The FASTA-format is a text-based format for nucleotide and protein sequences. A FASTA File begins with a single line description which is indicated by a leading ">".

Example:

>gi|31563518|ref|NP_852610.1| microtubule-associated proteins 1A/1B light chain 3A isoform b [Homo sapiens] MKMRFFSSPCGKAAVDPADRCKEVQQIRDQHPSKIPVIIERYKGEKQLPVLDKTKFLVPDHVNMSELVKIIRRRLQLNPTQAFFLLVNQHSMVSVSTPIADIYEQEKDEDGFLYMVYASQETFGFIRENE

  • parse the nucleotide sequence in the file GPD1_seq.fasta (omit the description line)
  • write a function compute_nt_composition( sequence ), which returns a dictionary containing the number of ocurrences for each base in a given sequence
  • compute the nucleotide composition of the GDP1 protein and pickle the result to a file

In [76]:
import cPickle as pickle
with open('GPD1_seq.fasta', 'r') as f:
    lines = f.readlines()
    
a = 0
t = 0
g = 0
c = 0


for line in lines:
    if line.startswith('>'):
        continue
    else:
        a = a + line.count('A')
        t = t + line.count('T')
        g = g + line.count('G')
        c = c + line.count('C')
        


# print 'Die Sequenz hat', a, '"A"s,', t, '"T"s,', g, '"G"s und', c, '"C"s.'

def compute_nt_composition(sequence):
    global a, t, c, g
    data = {'A' : a, 'T' : t, 'C' : c, 'G' : g}
    for line in lines:
        if line.startswith('>'):
            continue
        else:
            a = a + line.count('A')
            t = t + line.count('T')
            g = g + line.count('G')
            c = c + line.count('C')
    print 'Die Sequenz hat', a, '"A"s,', t, '"T"s,', g, '"G"s und', c, '"C"s.'
    
compute_nt_composition(line)
print data['A']


Die Sequenz hat 648 "A"s, 672 "T"s, 552 "G"s und 480 "C"s.
---------------------------------------------------------------------------
TypeError                                 Traceback (most recent call last)
<ipython-input-76-43ffce31d214> in <module>()
     36 
     37 compute_nt_composition(line)
---> 38 print data['A']
     39 
     40 

TypeError: 'set' object has no attribute '__getitem__'

Exercise 2: Plot a histogram

take the nucleotide composition of the gene above and plot a histogram of the A, T, G and C frequency. Have your histogram labeled nicely and give it a title. Please, choose yourself if you would like to display horizontal or vertical bars. Advanced options include change of color for individual bars, width of the bars and alignment of labels and bars.


In [79]:
%matplotlib inline 
from pylab import *

Exercise 3: Plot a scatterplot

The file mycoplasma_gene_sequences.csv contains the genomic sequences of all Mycoplasma genitalium genes. The file contains two columns separated by a coma, the WholeCellModelID and the Sequence.

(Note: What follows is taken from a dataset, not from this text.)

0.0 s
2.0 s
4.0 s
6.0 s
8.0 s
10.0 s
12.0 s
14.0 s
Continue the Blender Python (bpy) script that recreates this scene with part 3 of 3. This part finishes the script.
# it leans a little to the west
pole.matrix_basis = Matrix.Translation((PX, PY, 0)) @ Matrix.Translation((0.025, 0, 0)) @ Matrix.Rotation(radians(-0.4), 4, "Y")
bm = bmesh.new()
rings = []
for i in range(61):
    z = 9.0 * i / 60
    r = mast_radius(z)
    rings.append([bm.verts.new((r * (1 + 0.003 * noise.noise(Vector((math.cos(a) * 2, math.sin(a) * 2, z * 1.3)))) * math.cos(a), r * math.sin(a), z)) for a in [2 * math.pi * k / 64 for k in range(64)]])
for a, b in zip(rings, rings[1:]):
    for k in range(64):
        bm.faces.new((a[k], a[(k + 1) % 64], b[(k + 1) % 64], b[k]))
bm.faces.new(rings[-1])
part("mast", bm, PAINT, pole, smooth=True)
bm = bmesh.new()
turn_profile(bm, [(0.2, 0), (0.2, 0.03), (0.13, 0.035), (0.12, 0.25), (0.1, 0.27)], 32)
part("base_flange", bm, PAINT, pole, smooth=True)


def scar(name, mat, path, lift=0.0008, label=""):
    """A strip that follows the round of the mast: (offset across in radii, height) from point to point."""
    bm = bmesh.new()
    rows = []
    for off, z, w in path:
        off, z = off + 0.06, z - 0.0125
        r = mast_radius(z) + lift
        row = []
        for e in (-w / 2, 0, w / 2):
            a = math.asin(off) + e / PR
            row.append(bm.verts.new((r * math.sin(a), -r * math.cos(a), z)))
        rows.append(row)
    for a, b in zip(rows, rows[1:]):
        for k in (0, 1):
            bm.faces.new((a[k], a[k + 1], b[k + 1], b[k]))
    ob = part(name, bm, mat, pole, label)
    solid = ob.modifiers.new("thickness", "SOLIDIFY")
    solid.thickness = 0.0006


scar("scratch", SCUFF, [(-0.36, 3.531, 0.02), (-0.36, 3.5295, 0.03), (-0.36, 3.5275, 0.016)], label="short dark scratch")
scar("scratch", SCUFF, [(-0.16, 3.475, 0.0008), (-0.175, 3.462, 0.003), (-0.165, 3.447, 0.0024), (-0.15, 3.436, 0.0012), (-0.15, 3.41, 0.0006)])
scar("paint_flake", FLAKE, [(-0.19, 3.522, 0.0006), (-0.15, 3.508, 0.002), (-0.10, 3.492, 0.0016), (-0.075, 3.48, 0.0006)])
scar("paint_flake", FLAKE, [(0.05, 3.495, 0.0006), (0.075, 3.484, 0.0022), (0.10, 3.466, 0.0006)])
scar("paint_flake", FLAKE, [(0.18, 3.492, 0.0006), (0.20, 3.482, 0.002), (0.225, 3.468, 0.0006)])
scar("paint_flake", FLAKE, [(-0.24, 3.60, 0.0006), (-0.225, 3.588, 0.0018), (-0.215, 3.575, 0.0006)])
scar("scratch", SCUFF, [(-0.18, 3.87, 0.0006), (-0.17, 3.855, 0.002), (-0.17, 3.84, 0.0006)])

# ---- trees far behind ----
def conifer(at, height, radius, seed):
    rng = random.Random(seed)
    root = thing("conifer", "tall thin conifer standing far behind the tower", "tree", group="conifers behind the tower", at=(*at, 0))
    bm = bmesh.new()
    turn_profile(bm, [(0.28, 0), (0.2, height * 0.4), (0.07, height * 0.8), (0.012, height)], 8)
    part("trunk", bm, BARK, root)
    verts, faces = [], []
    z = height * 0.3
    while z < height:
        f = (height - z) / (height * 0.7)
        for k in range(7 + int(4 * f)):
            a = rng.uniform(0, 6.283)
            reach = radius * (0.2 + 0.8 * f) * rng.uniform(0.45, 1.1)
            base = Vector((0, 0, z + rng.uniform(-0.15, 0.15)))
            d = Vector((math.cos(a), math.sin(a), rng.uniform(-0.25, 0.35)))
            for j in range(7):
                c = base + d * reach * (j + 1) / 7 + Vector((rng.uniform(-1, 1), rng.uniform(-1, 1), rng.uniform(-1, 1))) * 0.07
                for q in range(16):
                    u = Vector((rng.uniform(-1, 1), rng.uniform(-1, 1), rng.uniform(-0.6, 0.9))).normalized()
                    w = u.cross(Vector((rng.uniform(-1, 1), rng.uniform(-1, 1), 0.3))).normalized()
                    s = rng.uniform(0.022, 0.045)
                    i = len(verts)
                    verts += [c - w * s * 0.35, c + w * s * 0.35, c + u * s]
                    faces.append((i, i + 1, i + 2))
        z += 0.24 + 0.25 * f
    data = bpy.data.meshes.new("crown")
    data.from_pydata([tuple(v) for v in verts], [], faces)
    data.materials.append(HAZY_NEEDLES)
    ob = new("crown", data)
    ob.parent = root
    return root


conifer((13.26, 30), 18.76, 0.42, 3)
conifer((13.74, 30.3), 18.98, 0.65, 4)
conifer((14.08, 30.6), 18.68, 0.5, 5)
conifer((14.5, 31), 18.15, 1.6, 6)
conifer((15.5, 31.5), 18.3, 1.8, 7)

  • Read and parse the file and compute the nucleotide composition for each gene using the compute_nt_composition( seq ) function that you have defined in Exercise 1. Collect the nucleotide compositions f Then use the scatter function to plot a scatterplot of A content versus T content for each gene (don't forget to normalize the nucleotide content by gene length).

  • Indicate the length of each sequence by the dot-size in the scatterplot (hint: s input of scatter function)

  • Plot the scatterplot for each combination of A,G,T,C (use subplot)


In [82]:

Exercise 4: Plot the phasespace

in the numpy tutorial yesterday, you examined how a population of predator and prey can evolve over time theoretically (Lotka-Voltera System). Today, revisit the system and plot the phase space of the two species. In a phase space we plot the two variables against each other.

In a next step, imagine, we would like to visualize how different starting conditions impact population behavior. Try having different conditions in the same phase space plot.


In [1]:
import scipy.integrate